Start with repeated handoffs
The easiest workflow automation wins are usually handoffs: a lead moves from a form to a CRM, a document moves from an inbox to a review queue, or a meeting transcript moves into tasks and follow-ups.
AI helps when the workflow needs interpretation. It can classify, extract, summarise, rewrite, compare, or suggest. The surrounding automation moves the work through the business.
Design the workflow as a system
A production workflow should include a trigger, data access, model instructions, validation checks, a result destination, logs, and exception handling. Without those pieces, the system is a demo rather than operations infrastructure.
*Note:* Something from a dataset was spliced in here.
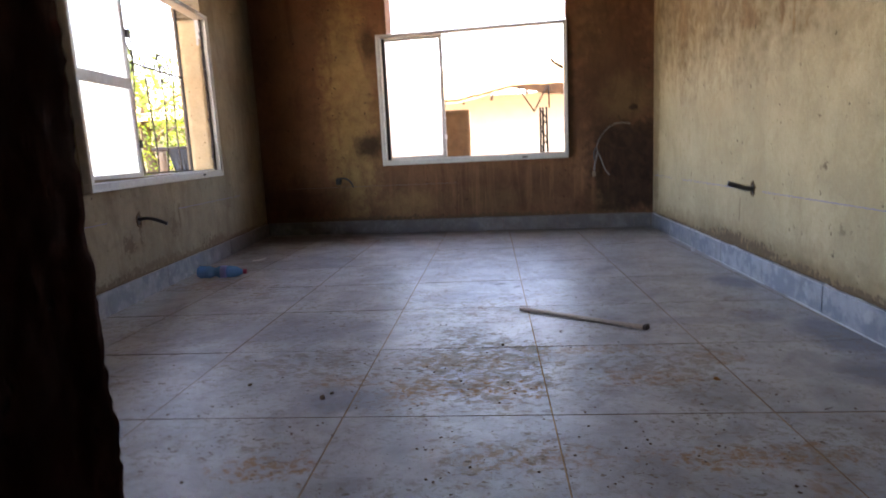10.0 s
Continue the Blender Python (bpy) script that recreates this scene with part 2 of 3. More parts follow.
# the right wall's staining and darker bands lie along it from the far corner (u) and above the floor (v)
PLASTER_LIGHT = plaster("cream_plaster", (0.38, 0.3, 0.178), (0.25, 0.175, 0.09), 0.3,
    [(2.68, 1.45, 0.018, 0.13, 0.9), (2.4, 1.52, 0.03, 0.1, 0.6), (2.05, 1.5, 0.06, 0.06, 0.6), (1.3, 1.95, 0.04, 0.25, 0.7), (2.9, 1.62, 0.4, 0.025, 0.45), (3.55, 1.45, 0.05, 0.2, 0.4), (0.7, 0.15, 0.5, 0.03, 0.4), (2.0, 0.16, 0.5, 0.05, 0.5), (2.9, 0.15, 0.45, 0.04, 0.45), (3.7, 0.17, 0.3, 0.06, 0.5), (3.2, 1.85, 0.8, 0.4, 0.45), (2.2, 1.8, 0.5, 0.25, 0.4), (2.75, 1.75, 0.05, 0.4, 0.5), (1.8, 1.9, 0.04, 0.3, 0.5), (2.5, 1.42, 0.02, 0.16, 0.8), (2.1, 1.38, 0.12, 0.05, 0.7), (2.62, 1.3, 0.015, 0.1, 0.6), (0.9, 1.7, 0.12, 0.5, 0.5), (3.25, 1.42, 0.16, 0.07, 0.6), (3.85, 0.9, 0.06, 0.5, 0.35), (3.9, 1.35, 0.05, 0.12, 0.6)],
    # (0.08, 1.2) is a darker brown strip up the far corner
    [(2.2, 1.86, 2.6, 0.6, 0.95), (3.0, 1.6, 0.7, 0.45, 0.6), (3.35, 1.72, 0.7, 0.42, 0.85), (0.08, 1.2, 0.14, 1.2, 0.7), (3.6, 1.3, 0.4, 0.5, 0.5), (2.2, 0.16, 1.9, 0.09, 0.5)], (0.105, 0.055, 0.018), (0.14, 0.088, 0.032),
    [(0.8, 0.134, 0.5, 0.012, 0.7), (1.6, 0.136, 0.4, 0.02, 0.8), (1.95, 0.15, 0.3, 0.05, 0.9), (2.35, 0.15, 0.2, 0.045, 0.9), (2.75, 0.136, 0.35, 0.024, 0.85), (3.3, 0.136, 0.3, 0.02, 0.8), (3.88, 0.165, 0.09, 0.04, 0.8), (3.6, 0.2, 0.05, 0.025, 0.7), (3.85, 0.24, 0.03, 0.03, 0.8), (3.7, 0.3, 0.02, 0.03, 0.7), (3.88, 0.45, 0.015, 0.03, 0.7), (3.75, 0.52, 0.02, 0.015, 0.7), (2.95, 0.62, 0.022, 0.016, 0.8), (3.1, 0.36, 0.02, 0.02, 0.5), (2.05, 0.33, 0.01, 0.06, 0.5)])
# the back wall's lie along it from the left corner; some paint light and shade
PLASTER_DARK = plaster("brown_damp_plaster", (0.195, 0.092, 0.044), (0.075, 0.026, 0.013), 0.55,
    # (0.35, 0.3) paints the left corner's shade, (3.62, 1.08) a dark hole
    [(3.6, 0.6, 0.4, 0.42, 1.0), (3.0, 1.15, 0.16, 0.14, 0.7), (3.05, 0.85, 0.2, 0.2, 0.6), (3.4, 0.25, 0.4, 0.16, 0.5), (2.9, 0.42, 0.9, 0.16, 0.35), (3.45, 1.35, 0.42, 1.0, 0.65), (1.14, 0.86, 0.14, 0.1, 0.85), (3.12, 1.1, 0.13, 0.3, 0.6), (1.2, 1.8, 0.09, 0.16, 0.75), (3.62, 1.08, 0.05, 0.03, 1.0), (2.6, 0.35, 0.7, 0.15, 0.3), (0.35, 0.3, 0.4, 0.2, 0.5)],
    # the first band paints light from the left window beside the shaded corner
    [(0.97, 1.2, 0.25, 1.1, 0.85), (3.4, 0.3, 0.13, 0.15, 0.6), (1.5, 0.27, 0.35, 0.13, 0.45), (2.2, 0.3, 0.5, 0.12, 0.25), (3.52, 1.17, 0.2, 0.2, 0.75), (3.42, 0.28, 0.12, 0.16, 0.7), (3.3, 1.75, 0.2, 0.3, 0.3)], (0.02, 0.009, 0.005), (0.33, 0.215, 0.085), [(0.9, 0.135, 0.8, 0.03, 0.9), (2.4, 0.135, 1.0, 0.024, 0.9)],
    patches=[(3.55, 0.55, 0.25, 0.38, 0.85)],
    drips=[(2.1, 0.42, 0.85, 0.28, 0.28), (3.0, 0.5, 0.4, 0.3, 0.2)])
PLASTER_LEFT = plaster("grey_damp_plaster", (0.255, 0.205, 0.135), (0.10, 0.063, 0.033), 0.55,
    # the (5.0, 0.5) ellipse paints the shade near the far corner
    [(1.9, 0.5, 0.3, 0.12, 0.55), (1.9, 0.42, 0.12, 0.05, 0.5), (2.7, 0.3, 0.1, 0.03, 0.5), (4.3, 1.5, 0.05, 0.1, 0.6), (5.0, 0.5, 0.3, 0.4, 0.4)], (), (0.13, 0.09, 0.05), (0.5, 0.4, 0.25), [(2.2, 0.138, 1.0, 0.022, 0.8), (3.4, 0.138, 0.7, 0.022, 0.8), (4.5, 0.138, 0.7, 0.02, 0.8), (2.6, 0.32, 0.06, 0.05, 0.7), (3.2, 0.36, 0.05, 0.06, 0.6), (2.9, 0.16, 0.5, 0.03, 0.6), (3.9, 0.155, 0.25, 0.04, 0.85), (2.75, 0.4, 0.02, 0.1, 0.7), (3.3, 0.42, 0.015, 0.09, 0.7), (2.1, 0.3, 0.03, 0.08, 0.6)])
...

The best workflow automation software for a business is often not one single app. It is a connected stack using the tools the team already relies on, with AI inserted where it makes the workflow faster or clearer.
Where AI fits best
- Classifying inbound emails, tickets, leads, and documents.
- Extracting fields from PDFs, forms, invoices, reports, and uploads.
- Drafting replies, notes, summaries, handoffs, and follow-ups.
- Checking records for missing or inconsistent information.
- Routing work to the right person or queue.
- Flagging exceptions for human review.
What to measure
Measure cycle time, manual touches, error rates, lead response speed, document turnaround, queue volume, and review time. Those numbers tell you whether the system actually changed the business.
Avoid judging AI workflow automation by novelty. Judge it by whether the team gets cleaner work with less repetitive effort.